A moratória é considerada uma das forças mais importantes para a desaceleração do desmatamento na Amazônia brasileira nas últimas duas décadas, pois impede que os signatários comprem soja de agricultores que plantam em terras desmatadas após julho de 2008 (link).
Pesquisadores estimam que uma área da floresta tropical do tamanho da Irlanda teria sido perdida para plantações de soja no Brasil sem a moratória e os esforços de conservação relacionados (link), em comparação com o ritmo de expansão em países vizinhos como a Bolívia.
A lei do Mato Grosso, aprovada pelos parlamentares em 2023, é o exemplo mais recente de um retrocesso global em relação a pactos e políticas para conter as mudanças climáticas, mesmo com as temperaturas batendo recordes, impulsionadas pelo aumento do uso de combustíveis fósseis e pelo desmatamento.
Os críticos da moratória da soja afirmam que o pacto restringe o mercado e prejudica os agricultores. Grupos de agricultores em Mato Grosso dizem que o protocolo reduz a renda e o desenvolvimento econômico do estado.
"As empresas podem optar por manter seus compromissos de desmatamento zero", disse Cristiane Mazzetti, que supervisiona a moratória para o Greenpeace. "É um precedente perigoso e não é o que precisamos em um momento de emergência climática", acrescentou.
O governo federal brasileiro contestou judicialmente a nova lei do Mato Grosso que retira isenções fiscais de comerciantes devido a seus compromissos ambientais.
"Se o governo do Mato Grosso realmente remover esses incentivos, ouvimos dizer que algumas, ou muitas, empresas irão de fato abandonar a moratória por razões econômicas", disse André Lima, autoridade de alto escalão do Ministério do Meio Ambiente encarregado do combate ao desmatamento.
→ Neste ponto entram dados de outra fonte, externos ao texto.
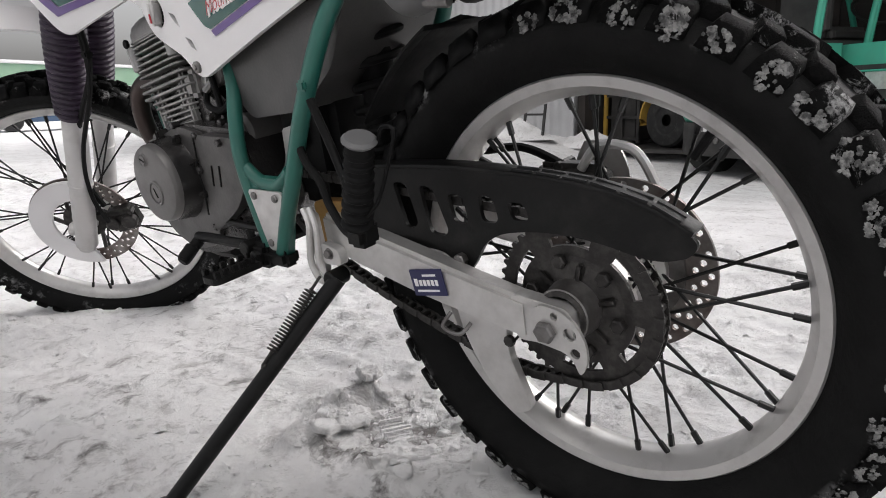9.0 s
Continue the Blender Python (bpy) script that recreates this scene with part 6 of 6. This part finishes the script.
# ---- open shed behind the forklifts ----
BOARD = material("near_black_boards", (0.022, 0.019, 0.018), 0.85, second=(0.040, 0.034, 0.031), scale=2.5, bump=0.2, bump_scale=25)
POST = material("brown_steel_post", (0.055, 0.040, 0.036), 0.6, second=(0.085, 0.062, 0.055), scale=5)
PALE = material("pale_corrugated_sheet", (0.55, 0.55, 0.56), 0.5, second=(0.44, 0.44, 0.45), scale=1.5, contrast=(0.4, 0.8))
GREY_STEEL = material("grey_painted_steel", (0.20, 0.20, 0.205), 0.5, second=(0.13, 0.13, 0.13), scale=4)
YELLOW = material("worn_yellow_paint", (0.48, 0.30, 0.05), 0.5, second=(0.30, 0.19, 0.06), scale=6)
FAR_GREEN = material("faded_green_paint", (0.13, 0.24, 0.16), 0.6, second=(0.16, 0.26, 0.18), scale=0.5)
CAR_BLUE = material("blue_car_paint", (0.05, 0.09, 0.16), 0.3, second=(0.06, 0.10, 0.17), scale=2)
WINDOW = material("dark_window_glass", (0.02, 0.022, 0.025), 0.1)

shed = thing("shed", "dark open-fronted storage shed with brown steel posts", "shed", kind="structure")
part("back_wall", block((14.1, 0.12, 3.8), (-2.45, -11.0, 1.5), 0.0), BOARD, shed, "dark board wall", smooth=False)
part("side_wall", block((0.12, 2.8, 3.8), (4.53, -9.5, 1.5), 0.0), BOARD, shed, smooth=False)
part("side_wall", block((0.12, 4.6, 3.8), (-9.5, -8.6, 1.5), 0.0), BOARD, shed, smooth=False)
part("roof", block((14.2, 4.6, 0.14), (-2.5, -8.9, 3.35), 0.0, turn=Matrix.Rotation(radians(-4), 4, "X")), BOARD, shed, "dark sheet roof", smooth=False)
part("floor_slab", block((13.9, 3.2, 0.05), (-2.5, -9.35, -0.198), 0.0), YARD_BLACK, shed, "dark floor slab", smooth=False)
for x in (-8.4, -5.8, -3.3, -0.78):
    part("post", block((0.085, 0.085, 3.5), (x, -6.45, 1.45), 0.006), POST, shed, "brown steel post", smooth=False)
    part("rafter", block((0.08, 4.5, 0.16), (x, -8.7, 3.1), 0.0), POST, shed, smooth=False)
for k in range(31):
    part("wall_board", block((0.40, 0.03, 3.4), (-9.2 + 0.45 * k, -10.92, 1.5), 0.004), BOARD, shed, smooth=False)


def shelf_unit(at, width, levels):
    ob = thing("storage_shelf", "dark steel storage shelf with grey boxes and cans", "shelf", at)
    for x in (-width / 2, width / 2):
        for y in (-0.22, 0.22):
            part("upright", block((0.04, 0.04, 1.9), (x, y, 0.95), 0.003), YARD_BLACK, ob, smooth=False)
    for k in range(levels):
        part("shelf", block((width, 0.5, 0.03), (0, 0, 0.25 + 0.5 * k), 0.003), YARD_BLACK, ob, smooth=False)
    return ob


shelf_unit(pose(-3.5, -8.2, -0.17), 1.3, 4)
shelf_unit(pose(-5.4, -8.2, -0.17), 1.5, 4)
random.seed(9)
for k in range(9):
    x = -4.0 + 0.24 * (k % 5)
    lev = 0.30 + 0.5 * (k // 5) + 0.55
    h = random.uniform(0.12, 0.26)
    box_ob = tagged(new("storage_box"), "grey steel tool box on a shelf", "box", group="boxes on the shelf")
    box_ob.matrix_basis = pose(x, -8.1, lev - 0.46)
    part("body", block((0.17, 0.22, h), (0, 0, h / 2), 0.008), GREY_STEEL if k % 3 else YARD_GREEN, box_ob, smooth=False)
    part("handle", tube([V(-0.04, 0.115, h * 0.6), V(-0.035, 0.135, h * 0.62), V(0.035, 0.135, h * 0.62), V(0.04, 0.115, h * 0.6)], 0.006, 6), DECAL_WHITE, box_ob)
screen = thing("control_cabinet", "small grey control cabinet on a dark stand", "cabinet", pose(-2.75, -6.9, -0.17))
part("stand", block((0.3, 0.25, 0.55), (0, 0, 0.275), 0.01), YARD_BLACK, screen)
part("body", block((0.44, 0.20, 0.30), (0, 0, 0.70), 0.015), GREY_STEEL, screen)
part("door", block((0.26, 0.012, 0.20), (-0.04, 0.104, 0.70), 0.004), YARD_GREEN, screen)

# pale corrugated building beside the shed
barn = thing("corrugated_building", "pale corrugated metal building beside the shed", "building", kind="structure")
sheet = bmesh.new()
cols = []
for k in range(230):
    x = 4.6 + 0.03 * k
    y = -8.0 + 0.014 * math.sin(2 * math.pi * k / 5)
    cols.append([sheet.verts.new((x, y, z)) for z in (-0.25, 4.2)])
for a, c in zip(cols, cols[1:]):
    sheet.faces.new((a[0], c[0], c[1], a[1]))
part("front_sheet", sheet, PALE, barn, "pale corrugated sheet", angle=80)
part("core", block((6.9, 4.0, 4.4), (8.1, -10.1, 2.0), 0.0), PALE, barn, smooth=False)
part("eave", block((7.2, 0.3, 0.12), (8.1, -7.95, 4.25), 0.02), GREY_STEEL, barn)
ladder = thing("ladder", "dark steel ladder leaning on the pale wall", "ladder")
for x in (4.72, 5.04):
    part("rail", rod((x, -7.35, 0.0), (x, -7.9, 3.0), 0.022, 8), YARD_BLACK, ladder)
for k in range(9):
    t = 0.1 + 0.1 * k
    part("rung", rod((4.72, -7.35 - 0.55 * t, 3.0 * t), (5.04, -7.35 - 0.55 * t, 3.0 * t), 0.015, 8), YARD_BLACK, ladder)

cage = thing("load_cage", "black steel load cage with yellow corner posts", "cage", pose(4.05, -8.75, -0.17, 0, 0, -8))
for x in (-0.28, 0.0, 0.28):
    for y in (-0.25, 0.25):
        part("upright", block((0.05, 0.05, 1.7), (x, y, 0.87), 0.004), YELLOW if (x > 0.2 and y > 0) else YARD_BLACK, cage, smooth=False)
for k in range(6):
    for y in (-0.25, 0.25):
        part("bar", block((0.60, 0.035, 0.045), (0, y, 0.08 + 0.31 * k), 0.004), YARD_BLACK, cage, smooth=False)
part("load", block((0.46, 0.42, 0.9), (0, 0, 0.50), 0.03), YARD_BLACK, cage, "dark load")
old = thing("loader_machine", "dark machine with a brown-yellow wheel arch", "machine", pose(3.12, -8.25, -0.17, 0, 0, -20))
part("wheel", moved(lathe([(0.08, -0.09), (0.18, -0.09), (0.20, -0.11), (0.33, -0.11), (0.36, -0.08), (0.36, 0.08), (0.33, 0.11), (0.20, 0.11), (0.18, 0.09), (0.08, 0.09)], 28, "y"), Matrix.Translation((0.05, 0.12, 0.36))), YARD_RUBBER, old, "large black tyre")
arch = [V(0.05 + 0.43 * math.cos(a), 0.12, 0.36 + 0.43 * math.sin(a)) for a in [radians(-10 + 150 * k / 12) for k in range(13)]]
part("wheel_arch", sweep(arch, [(-0.14, -0.012), (0.14, -0.012), (0.14, 0.012), (-0.14, 0.012)], up=(0, 0, 1)), YELLOW, old, "worn yellow wheel arch")
part("body", block((0.7, 0.6, 0.7), (0.15, -0.40, 0.60), 0.05), YARD_BLACK, old)

SNOW_PILE = snow


def snow_heap(at, rx, ry, h, seed):
    """A lumpy heap of shovelled snow."""
    bm = bmesh.new()
    rows, cols_ = 14, 28
    top = bm.verts.new((0, 0, h))
    rings_ = []
    for i in range(1, rows):
        t = i / (rows - 1)
        ring = []
        for j in range(cols_):
            a = 2 * math.pi * j / cols_
            w = 1 + 0.25 * (noise.noise(V(math.cos(a) * 2, math.sin(a) * 2, t * 3 + seed)))
            ring.append(bm.verts.new((rx * t * w * math.cos(a), ry * t * w * math.sin(a), h * (1 - t ** 1.6) * (1 + 0.3 * noise.noise(V(3 * math.cos(a), 3 * math.sin(a), 4 * t + seed))) - 0.02 * t)))
        rings_.append(ring)
    for j in range(cols_):
        bm.faces.new((top, rings_[0][j], rings_[0][(j + 1) % cols_]))
    for r, q in zip(rings_, rings_[1:]):
        for j in range(cols_):
            bm.faces.new((r[j], r[(j + 1) % cols_], q[(j + 1) % cols_], q[j]))
    ob = part("snow_heap", bm, SNOW_PILE, None, at=at, angle=60)
    return tagged(ob, "lumpy heap of shovelled grey-white snow", "snow heap", group="heaps of snow")


snow_heap(pose(5.5, -7.35, -0.02), 1.0, 0.5, 0.30, 1)
snow_heap(pose(4.2, -7.75, -0.14), 0.5, 0.35, 0.20, 2)
snow_heap(pose(-0.62, -6.05, -0.36), 0.60, 0.34, 0.26, 3)
snow_heap(pose(5.61, -2.65, -0.01), 0.10, 0.07, 0.10, 4)
snow_heap(pose(4.95, -2.68, -0.01), 0.12, 0.08, 0.11, 5)

# truck parked ahead, of which the wheels and underside show
truck = thing("truck", "dark parked truck standing in the snow", "truck", pose(7.03, -4.46, 0.0, 0, 0, -127))
for x in (-0.92, -0.62, 0.80):
    tyre_w = 0.13 if x < 0 else 0.24
    wheel = part("wheel", moved(lathe([(0.10, -tyre_w * 0.8), (0.22, -tyre_w * 0.8), (0.24, -tyre_w), (0.37, -tyre_w), (0.40, -tyre_w * 0.75), (0.40, tyre_w * 0.75), (0.37, tyre_w), (0.24, tyre_w), (0.22, tyre_w * 0.8), (0.10, tyre_w * 0.8)], 32, "x"), Matrix.Translation((x, 0.0, 0.40))), YARD_RUBBER, truck, "black truck tyre")
part("axle", rod((-0.9, 0, 0.42), (0.8, 0, 0.42), 0.07, 12), YARD_BLACK, truck)
part("differential", lathe([(0.001, -0.16), (0.10, -0.14), (0.17, 0.0), (0.10, 0.14), (0.001, 0.16)], 20, "x"), YARD_BLACK, truck, at=pose(0.05, 0, 0.42))
for x in (-0.42, 0.42):
    part("chassis_rail", block((0.09, 4.5, 0.18), (x, 1.6, 0.72), 0.006), YARD_BLACK, truck)
part("cargo_body", block((2.1, 5.0, 1.7), (0, 2.0, 1.72), 0.03), YARD_BLACK, truck, "dark cargo body")
part("rear_bumper", block((1.9, 0.10, 0.14), (0, -0.55, 0.62), 0.015), YARD_BLACK, truck)
part("mud_flap", block((0.5, 0.02, 0.40), (0.75, -0.46, 0.42), 0.004), YARD_BLACK, truck)

# far edge of the yard
hall = thing("distant_hall", "long pale hall with a green upper band, far across the yard", "building", pose(62.0, -18.0, 0.0, 0, 0, 16), kind="structure")
part("wall", block((10.0, 46.0, 2.6), (0, 4.0, 1.3), 0.0), DECAL_WHITE, hall, "pale wall", smooth=False)
part("band", block((10.3, 46.4, 1.5), (0, 4.0, 3.3), 0.0), FAR_GREEN, hall, "green upper band", smooth=False)
part("roof", block((10.8, 47.0, 0.25), (0, 4.0, 4.15), 0.05), PALE, hall, smooth=False)
for k in range(9):
    win = part("window", block((0.08, 2.6, 1.0), (-5.05, -16 + 5 * k, 1.6), 0.02), WINDOW, hall, "dark window", smooth=False)
    part("window_frame", block((0.10, 0.12, 1.0), (-5.07, -16 + 5 * k, 1.6), 0.01), DECAL_WHITE, win, smooth=False)

car = thing("car", "small blue car parked far across the snowy yard", "car", pose(20.5, -6.9, 0.0, 0, 0, 75))
part("body", loft([[V(x, y, z) for x, z in rounded([(-1.9, 0.25), (1.9, 0.25), (1.95, 0.6), (1.6, 0.78), (-1.85, 0.85), (-1.95, 0.5)], 0.12)] for y in (-0.8, -0.76, 0.76, 0.8)]), CAR_BLUE, car, "blue painted body")
part("cabin", loft([[V(x, y, z) for x, z in rounded([(-1.6, 0.80), (0.95, 0.78), (0.35, 1.38), (-1.25, 1.40)], 0.12)] for y in (-0.70, -0.62, 0.62, 0.70)]), WINDOW, car, "dark glazed cabin")
part("roof", block((1.5, 1.25, 0.06), (-0.45, 0, 1.40), 0.03), CAR_BLUE, car)
for x in (-1.2, 1.25):
    for y in (-0.76, 0.76):
        part("wheel", moved(lathe([(0.05, -0.08), (0.29, -0.10), (0.31, -0.06), (0.31, 0.06), (0.29, 0.10), (0.05, 0.08)], 24, "y"), Matrix.Translation((x, y, 0.31))), YARD_RUBBER, car)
Ele acrescentou que as empresas não informaram oficialmente o ministério sobre seus planos.
CONSEQUÊNCIAS DE LONGO ALCANCE
O presidente Luiz Inácio Lula da Silva prometeu uma "transformação ecológica" da economia brasileira, culminando com a cúpula climática das Nações Unidas realizada na Amazônia no mês passado.
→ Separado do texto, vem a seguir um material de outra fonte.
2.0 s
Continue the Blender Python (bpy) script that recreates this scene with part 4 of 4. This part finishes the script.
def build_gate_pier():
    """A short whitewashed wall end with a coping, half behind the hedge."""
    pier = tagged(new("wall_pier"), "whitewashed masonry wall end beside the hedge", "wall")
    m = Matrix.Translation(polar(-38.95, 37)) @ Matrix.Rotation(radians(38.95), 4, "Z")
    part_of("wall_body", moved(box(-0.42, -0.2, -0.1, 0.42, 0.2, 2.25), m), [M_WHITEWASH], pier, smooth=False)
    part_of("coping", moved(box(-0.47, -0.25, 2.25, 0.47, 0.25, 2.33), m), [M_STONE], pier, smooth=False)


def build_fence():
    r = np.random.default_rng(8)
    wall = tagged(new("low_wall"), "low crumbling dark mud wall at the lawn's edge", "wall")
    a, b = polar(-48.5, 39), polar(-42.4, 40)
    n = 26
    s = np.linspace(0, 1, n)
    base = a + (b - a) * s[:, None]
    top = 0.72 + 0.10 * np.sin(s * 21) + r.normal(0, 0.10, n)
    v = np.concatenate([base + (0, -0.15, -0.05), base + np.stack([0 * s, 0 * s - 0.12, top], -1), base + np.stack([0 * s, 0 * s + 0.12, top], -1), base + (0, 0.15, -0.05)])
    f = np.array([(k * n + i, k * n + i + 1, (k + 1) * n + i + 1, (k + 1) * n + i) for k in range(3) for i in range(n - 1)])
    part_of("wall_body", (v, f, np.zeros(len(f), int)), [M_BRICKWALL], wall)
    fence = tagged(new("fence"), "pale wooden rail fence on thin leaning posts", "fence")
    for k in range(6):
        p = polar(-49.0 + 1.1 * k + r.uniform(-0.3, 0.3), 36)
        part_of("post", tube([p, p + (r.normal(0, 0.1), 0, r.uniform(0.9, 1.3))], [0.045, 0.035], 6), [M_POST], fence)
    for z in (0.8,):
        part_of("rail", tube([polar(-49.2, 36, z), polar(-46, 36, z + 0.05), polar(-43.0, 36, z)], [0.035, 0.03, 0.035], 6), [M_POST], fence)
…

Mas na política interna, seu governo de esquerda frequentemente trava uma batalha de retaguarda (link) para proteger a maior floresta tropical do mundo de um lobby agrícola que detém a maior influência no Congresso.
O fim da moratória da soja na Amazônia provavelmente encorajará esses poderosos líderes rurais e seus aliados. Este ano, o lobby agrícola conseguiu enfraquecer as leis de licenciamento ambiental (link) e retirou algumas proteções das terras indígenas (link).
Essa tendência chamou a atenção de grupos de agricultores na Europa, que defendem o bloqueio de um acordo de livre comércio entre a União Europeia e o Mercosul (link) devido ao impacto do agronegócio brasileiro em ecossistemas vitais.
O Supremo Tribunal Federal do Brasil vetou parte, mas não a totalidade, da agenda do lobby agrícola no Congresso, com base nas proteções constitucionais ao meio ambiente e aos povos indígenas.
Ambientalistas alertam que o fim da moratória da soja pode abrir caminho para o desmantelamento de outras proteções ambientais no maior produtor mundial de soja, incluindo parte do código florestal brasileiro que restringe os agricultores de derrubar árvores em 80% de suas propriedades na Amazônia.
Nos últimos anos, os produtores de soja pressionaram os parlamentares estaduais do Mato Grosso, Rondônia e Maranhão para que retirassem os benefícios fiscais das empresas que participam de pactos ambientais mais restritivos do que a legislação brasileira.
Ainda não está claro quais compromissos ambientais fora da moratória da soja irão desencadear essas novas leis estaduais, que podem ameaçar uma série de outras empresas, incluindo produtoras de celulose e frigoríficos.
O CADE, órgão antitruste brasileiro, abriu uma investigação separada (link) da moratória da soja por uma potencial violação das regras de concorrência. Por quase duas décadas, as empresas de comercialização têm compartilhado o custo do monitoramento das fazendas de soja na Amazônia para evitar comprar de produtores que plantam em terras recentemente desmatadas.
A partir de janeiro, o CADE ordenou aos comerciantes que "se abstenham de coletar, armazenar, compartilhar ou divulgar informações comerciais relacionadas à venda, produção ou aquisição de soja".
Os produtores de soja do Mato Grosso também processaram os comerciantes de grãos (link) por cerca de 180 milhões de dólares devido ao seu papel no acordo.
Em decisões provisórias, o ministro da Suprema Corte Flavio Dino suspendeu a investigação antitruste, mas permitiu que a lei de Mato Grosso entrasse em vigor (link). Grupos ambientalistas ainda estão tentando bloquear a lei estadual antes de uma decisão judicial final sobre o assunto.